In 2010 the Battelle Memorial Institute of Columbus, Ohio, was funded by the WQA to complete a
comprehensive case study on the effects that hard water has on
household appliances & water heaters.
This study tested over 30 different appliances & followed strict guidelines to help quantify what effect scaling has on the efficiency, service & overall performance of these appliances. The study presented conclusive data showing how hard water not only damages appliances but also reduces their efficiency & can increase maintenance costs in areas where water is very hard. A quote taken directly from the study stated that "The economic savings can lead to recovery of the cost of a water softener and operating supplies in a period as short as a year."
Appliances such as your dishwasher & washing machine or hot water heaters such as your electric shower, immersion & home heating boiler are especially prone to limescale damage as they contain heating
elements which need to be clean & scale free in order to run efficiently.
When these heating elements scale up they become less efficient & need more power to produce the same amount of heat. This can increase running costs by as much as 25% in very hard water areas.

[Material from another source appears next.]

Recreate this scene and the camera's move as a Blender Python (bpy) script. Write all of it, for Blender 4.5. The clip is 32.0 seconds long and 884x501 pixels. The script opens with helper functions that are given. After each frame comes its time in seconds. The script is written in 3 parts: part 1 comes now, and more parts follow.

Limescale deposition forms around the working parts of your appliances & heating system resulting in expensive maintenance & repair costs. Limescale damage is proven to cause premature failure to immersion elements & severely shortens the lifespan of electric showers. Additionally, home heating boilers need to be de-scaled on average every 1.4 years in hard water areas whereas this is unnecessary with softened water.
Limescale deposits on the seals inside your taps & toilet cistern valves causing them to leak & fail over time. A drip from one tap can waste up to one litre of water per hour meaning that an
average sized home with 8 taps & 2 toilets could be wasting as much as 240 litres of water per day from drips alone!
Additionally, limescale clogs up your shower heads requiring them to be constantly descaled & often replaced.